'An Aspiring Mountain Range', New Zeland Mt. Aspiring National Park Haast Pass Hwy
Below is an excerpt from my travel blog. Cheers.
Again, I've noted that running a simple blog is a fast track education into the social networking world. Having looked into revamping my website in the last few weeks, I've been reading heavily about the social networking capabilities the internet has to offer. As a photographer, it's key to be aware of how to utilize this to your benefit. It can make or break you as a photographer. I'll try and share my knowledge with you from time to time.
A few of my friends take photos on a daily basis and post them on Facebook as if it was their social dairy. This is great, but a lot of people on Facebook aren't as concerned with blogging as much as they are keeping up with their friends. One site (and social networking platform), which is at the forefront of blogging is Tumblr (www.tumblr.com). This brilliant site has capitalized on people's desire to create a blog without having the hassle of hiring website designers and paying and arm and a leg to have a server host your site. You even are assigned your own html address so there's no hassle of your friends having to sign into a foreign platform to locate your portfolio. Taken directly from Tumblr's website, 'Tumblr lets you effortlessly share anything. Post text, photos, quotes, links, music, and videos, from your browser, phone, desktop, email or wherever you might be. You can also customize everything from your colors to your html themes.' Basically it's your own website where you can share your photos/media and other people's interesting photos/media.

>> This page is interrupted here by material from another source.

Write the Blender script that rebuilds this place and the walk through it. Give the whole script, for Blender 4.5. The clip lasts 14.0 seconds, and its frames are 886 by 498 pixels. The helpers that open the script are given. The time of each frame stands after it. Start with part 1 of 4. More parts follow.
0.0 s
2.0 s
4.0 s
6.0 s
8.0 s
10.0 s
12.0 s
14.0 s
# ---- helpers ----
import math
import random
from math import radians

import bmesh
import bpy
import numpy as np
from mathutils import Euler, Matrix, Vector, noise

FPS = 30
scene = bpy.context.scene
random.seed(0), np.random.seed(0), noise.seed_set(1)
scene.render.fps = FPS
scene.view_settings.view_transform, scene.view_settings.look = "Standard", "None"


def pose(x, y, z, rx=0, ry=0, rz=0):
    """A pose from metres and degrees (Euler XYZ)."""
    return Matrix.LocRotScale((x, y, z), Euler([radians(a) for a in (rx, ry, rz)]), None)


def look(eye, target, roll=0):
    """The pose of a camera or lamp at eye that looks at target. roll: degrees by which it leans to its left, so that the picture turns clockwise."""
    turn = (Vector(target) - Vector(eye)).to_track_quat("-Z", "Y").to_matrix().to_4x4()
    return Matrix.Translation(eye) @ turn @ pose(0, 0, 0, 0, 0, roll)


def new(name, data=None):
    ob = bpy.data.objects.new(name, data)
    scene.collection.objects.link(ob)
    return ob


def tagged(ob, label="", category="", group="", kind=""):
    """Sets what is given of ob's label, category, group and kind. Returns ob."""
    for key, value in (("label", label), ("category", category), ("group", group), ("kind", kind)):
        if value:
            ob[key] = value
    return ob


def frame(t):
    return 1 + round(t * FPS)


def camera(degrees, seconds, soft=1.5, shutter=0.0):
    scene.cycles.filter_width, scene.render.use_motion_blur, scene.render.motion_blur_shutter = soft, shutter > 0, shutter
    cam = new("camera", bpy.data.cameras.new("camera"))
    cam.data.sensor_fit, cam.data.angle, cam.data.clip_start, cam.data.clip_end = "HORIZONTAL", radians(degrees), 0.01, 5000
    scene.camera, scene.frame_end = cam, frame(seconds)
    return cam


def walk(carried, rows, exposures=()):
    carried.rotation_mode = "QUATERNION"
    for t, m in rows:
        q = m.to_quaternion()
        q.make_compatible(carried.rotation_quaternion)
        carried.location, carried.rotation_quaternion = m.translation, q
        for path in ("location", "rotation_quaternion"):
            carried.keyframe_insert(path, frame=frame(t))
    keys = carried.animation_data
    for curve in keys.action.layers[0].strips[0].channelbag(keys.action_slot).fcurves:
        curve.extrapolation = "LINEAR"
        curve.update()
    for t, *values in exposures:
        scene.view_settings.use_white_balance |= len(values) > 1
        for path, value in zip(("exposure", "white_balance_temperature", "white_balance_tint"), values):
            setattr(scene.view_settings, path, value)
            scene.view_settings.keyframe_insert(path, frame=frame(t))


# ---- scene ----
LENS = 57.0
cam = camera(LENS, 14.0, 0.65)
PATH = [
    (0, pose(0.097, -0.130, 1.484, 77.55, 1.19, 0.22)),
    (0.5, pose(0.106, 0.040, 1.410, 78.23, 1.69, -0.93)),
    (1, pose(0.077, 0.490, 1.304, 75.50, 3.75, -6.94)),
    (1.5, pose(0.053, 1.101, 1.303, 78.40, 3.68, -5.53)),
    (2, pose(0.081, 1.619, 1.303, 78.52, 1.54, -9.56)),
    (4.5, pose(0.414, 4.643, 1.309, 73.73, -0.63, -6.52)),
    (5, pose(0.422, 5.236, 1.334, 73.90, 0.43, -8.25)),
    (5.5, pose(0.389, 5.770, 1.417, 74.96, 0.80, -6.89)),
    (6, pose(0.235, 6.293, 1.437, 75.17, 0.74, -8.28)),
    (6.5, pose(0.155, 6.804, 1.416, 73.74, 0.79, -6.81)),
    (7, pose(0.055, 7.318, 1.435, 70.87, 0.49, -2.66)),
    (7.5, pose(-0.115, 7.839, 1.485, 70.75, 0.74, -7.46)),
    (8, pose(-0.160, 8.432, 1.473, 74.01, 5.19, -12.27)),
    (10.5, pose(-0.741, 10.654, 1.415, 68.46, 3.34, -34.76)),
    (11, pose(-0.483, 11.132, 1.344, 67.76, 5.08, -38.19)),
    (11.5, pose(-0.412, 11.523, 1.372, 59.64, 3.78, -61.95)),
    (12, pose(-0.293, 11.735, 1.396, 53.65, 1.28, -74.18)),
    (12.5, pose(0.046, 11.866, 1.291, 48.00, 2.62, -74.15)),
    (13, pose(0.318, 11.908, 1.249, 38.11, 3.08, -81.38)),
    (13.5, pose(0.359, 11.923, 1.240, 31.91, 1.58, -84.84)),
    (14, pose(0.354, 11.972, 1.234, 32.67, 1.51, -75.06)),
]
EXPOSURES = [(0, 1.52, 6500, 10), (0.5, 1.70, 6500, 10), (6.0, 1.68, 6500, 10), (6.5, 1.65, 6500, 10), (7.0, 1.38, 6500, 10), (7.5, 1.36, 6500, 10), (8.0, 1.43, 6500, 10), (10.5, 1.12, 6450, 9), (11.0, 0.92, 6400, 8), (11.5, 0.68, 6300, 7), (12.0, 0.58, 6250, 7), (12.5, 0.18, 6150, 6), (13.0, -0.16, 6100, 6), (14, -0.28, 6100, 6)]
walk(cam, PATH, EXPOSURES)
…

As a photographer, I find my photos re-blogged over and over again on people's tumblr page from my flickr site (see www.LostManProject.com). Running a successful blog no longer requires you to understand internet code or open your wallet up. It's now as easy as signing up on Tumblr. Check it out if you're interested in setting up your own blog.
I shot this in New Zealand while traveling through the Haast Pass in the Mount Aspiring National Park.